In the end, I'm not trying to say one is right and one is wrong, that we should adhere to indie rock's moral compass or that we should adopt the sporting world's indifference. It's tempting to say hmm maybe should hold people who do shitty stuff accountable and not buy their records and not root for their sports teams. But that's a tricky road to head down, because just because Chris Brown has been accused of beating a woman and Sufjan Stevens hasn't, how do we know that Sufjan isn't a serial killer (oh fuck, John Wayne Gacy reference, oops) who's as good at covering it up as he is writing albums about states with Chicago in them?
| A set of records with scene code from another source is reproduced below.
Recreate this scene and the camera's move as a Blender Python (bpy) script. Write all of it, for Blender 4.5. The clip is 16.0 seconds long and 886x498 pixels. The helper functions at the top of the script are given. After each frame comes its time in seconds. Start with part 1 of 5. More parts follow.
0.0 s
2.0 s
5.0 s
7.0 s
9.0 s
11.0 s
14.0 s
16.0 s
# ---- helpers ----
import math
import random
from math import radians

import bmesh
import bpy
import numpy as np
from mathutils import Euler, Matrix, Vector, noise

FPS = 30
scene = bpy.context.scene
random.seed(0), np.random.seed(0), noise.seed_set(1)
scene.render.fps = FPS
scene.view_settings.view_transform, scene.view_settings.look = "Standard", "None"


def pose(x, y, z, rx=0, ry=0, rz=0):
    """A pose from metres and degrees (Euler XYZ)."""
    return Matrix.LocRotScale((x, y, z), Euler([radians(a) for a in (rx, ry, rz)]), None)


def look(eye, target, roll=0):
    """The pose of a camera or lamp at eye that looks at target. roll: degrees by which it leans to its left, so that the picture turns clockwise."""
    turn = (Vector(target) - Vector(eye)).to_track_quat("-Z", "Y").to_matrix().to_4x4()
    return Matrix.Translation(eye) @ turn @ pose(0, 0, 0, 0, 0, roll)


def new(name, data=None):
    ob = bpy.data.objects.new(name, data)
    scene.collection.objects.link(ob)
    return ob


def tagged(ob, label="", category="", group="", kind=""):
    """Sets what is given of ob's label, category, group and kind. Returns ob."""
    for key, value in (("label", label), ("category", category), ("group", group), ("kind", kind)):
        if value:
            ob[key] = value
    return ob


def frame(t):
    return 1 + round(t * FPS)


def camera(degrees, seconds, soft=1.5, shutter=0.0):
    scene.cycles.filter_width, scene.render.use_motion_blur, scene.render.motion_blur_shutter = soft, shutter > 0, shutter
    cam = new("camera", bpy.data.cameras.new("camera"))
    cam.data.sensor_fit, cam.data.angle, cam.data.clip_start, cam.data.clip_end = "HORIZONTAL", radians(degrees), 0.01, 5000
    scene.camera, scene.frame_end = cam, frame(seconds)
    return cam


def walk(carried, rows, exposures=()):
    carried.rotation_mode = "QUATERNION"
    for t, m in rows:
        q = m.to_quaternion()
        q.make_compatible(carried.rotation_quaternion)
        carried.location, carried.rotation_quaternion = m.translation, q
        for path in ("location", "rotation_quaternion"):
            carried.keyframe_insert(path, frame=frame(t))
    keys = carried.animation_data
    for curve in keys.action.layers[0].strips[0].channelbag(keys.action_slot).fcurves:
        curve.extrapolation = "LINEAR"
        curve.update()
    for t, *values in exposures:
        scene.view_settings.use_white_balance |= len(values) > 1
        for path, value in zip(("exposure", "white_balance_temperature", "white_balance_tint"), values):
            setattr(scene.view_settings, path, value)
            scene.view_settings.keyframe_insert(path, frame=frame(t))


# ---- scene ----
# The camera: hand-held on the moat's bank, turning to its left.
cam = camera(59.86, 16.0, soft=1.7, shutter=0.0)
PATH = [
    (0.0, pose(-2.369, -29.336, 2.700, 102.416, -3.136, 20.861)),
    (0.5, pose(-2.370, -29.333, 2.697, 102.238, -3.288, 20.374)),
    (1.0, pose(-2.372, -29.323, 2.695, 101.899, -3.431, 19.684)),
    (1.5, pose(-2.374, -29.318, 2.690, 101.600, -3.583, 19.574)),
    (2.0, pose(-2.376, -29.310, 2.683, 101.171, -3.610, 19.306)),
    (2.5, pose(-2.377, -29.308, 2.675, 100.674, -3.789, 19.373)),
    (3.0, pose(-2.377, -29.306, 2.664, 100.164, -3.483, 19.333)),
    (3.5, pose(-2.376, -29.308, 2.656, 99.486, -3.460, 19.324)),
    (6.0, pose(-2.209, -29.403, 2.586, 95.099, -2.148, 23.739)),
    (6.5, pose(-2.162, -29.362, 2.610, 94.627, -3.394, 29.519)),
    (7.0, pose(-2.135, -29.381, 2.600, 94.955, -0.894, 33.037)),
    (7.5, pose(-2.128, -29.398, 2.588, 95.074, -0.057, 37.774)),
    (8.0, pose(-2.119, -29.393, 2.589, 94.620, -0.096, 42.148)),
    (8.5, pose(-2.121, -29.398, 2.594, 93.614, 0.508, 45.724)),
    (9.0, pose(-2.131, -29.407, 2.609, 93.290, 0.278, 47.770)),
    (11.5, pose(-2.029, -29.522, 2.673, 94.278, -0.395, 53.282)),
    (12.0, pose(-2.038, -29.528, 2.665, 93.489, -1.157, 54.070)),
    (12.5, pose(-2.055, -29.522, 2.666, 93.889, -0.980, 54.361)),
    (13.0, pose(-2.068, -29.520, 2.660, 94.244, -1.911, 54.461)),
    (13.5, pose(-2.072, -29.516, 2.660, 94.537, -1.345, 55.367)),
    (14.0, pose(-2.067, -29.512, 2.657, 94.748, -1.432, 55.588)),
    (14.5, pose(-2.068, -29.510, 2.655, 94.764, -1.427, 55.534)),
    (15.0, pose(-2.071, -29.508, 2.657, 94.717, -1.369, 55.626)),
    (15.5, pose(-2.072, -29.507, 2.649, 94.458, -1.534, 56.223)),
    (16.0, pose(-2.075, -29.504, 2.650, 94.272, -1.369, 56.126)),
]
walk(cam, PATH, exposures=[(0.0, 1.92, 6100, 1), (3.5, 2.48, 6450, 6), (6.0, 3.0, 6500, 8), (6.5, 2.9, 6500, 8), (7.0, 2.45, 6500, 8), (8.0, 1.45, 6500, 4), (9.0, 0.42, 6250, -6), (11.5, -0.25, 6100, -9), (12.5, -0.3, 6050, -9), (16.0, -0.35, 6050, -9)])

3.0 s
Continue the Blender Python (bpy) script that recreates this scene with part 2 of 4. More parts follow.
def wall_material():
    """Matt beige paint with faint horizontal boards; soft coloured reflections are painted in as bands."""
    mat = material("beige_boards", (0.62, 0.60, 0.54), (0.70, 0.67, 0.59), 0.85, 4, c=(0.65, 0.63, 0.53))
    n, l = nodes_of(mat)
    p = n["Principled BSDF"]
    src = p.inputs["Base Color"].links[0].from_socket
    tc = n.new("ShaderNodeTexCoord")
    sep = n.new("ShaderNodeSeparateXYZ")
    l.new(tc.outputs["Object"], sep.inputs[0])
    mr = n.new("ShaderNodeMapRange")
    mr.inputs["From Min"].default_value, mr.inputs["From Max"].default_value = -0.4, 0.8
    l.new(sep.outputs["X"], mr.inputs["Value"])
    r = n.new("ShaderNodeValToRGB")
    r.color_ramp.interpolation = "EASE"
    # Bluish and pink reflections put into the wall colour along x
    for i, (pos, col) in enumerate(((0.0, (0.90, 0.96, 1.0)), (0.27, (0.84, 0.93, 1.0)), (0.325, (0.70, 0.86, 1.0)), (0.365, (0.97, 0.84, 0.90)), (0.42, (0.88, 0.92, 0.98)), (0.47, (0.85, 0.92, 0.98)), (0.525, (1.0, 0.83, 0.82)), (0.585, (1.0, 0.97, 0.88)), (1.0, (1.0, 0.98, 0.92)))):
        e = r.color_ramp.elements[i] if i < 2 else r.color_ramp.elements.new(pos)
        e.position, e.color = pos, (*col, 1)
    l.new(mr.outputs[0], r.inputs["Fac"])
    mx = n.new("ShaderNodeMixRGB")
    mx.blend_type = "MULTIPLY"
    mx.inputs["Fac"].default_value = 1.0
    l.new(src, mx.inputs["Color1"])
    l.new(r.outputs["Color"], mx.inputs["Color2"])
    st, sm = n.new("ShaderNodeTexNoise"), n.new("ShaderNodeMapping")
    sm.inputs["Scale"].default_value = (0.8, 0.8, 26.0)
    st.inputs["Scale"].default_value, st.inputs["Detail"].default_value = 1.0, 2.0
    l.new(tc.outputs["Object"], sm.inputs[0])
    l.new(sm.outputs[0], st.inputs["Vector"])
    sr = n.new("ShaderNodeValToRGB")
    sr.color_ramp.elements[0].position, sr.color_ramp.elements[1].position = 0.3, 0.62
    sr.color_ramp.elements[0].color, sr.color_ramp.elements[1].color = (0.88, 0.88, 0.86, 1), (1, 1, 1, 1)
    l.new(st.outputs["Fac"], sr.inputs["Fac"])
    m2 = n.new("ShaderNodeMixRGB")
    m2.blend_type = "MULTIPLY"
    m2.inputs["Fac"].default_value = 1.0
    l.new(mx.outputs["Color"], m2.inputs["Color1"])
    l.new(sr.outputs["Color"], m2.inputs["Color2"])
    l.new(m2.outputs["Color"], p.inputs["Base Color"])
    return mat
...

What if I enjoy Chris Brown's music, for example, but I don't buy any of it so he can't profit from it? Or, conversely, what if we're just being selfish and don't want to practice morality at the risk of inconveniencing ourselves?

My aim is simply to point out how drastically different the effect of an arrest on this musician was in comparison to what I've observed throughout my life as a sports fan. From the tour to the reviews to the interpretation of album artwork and lyrics, the assault that Pitts may or may not have committed permeates the current image of his band. You'll have to come up with the rest of the answers yourself. But maybe skip the new Surfer Blood album while you're doing it; it's really nothing special.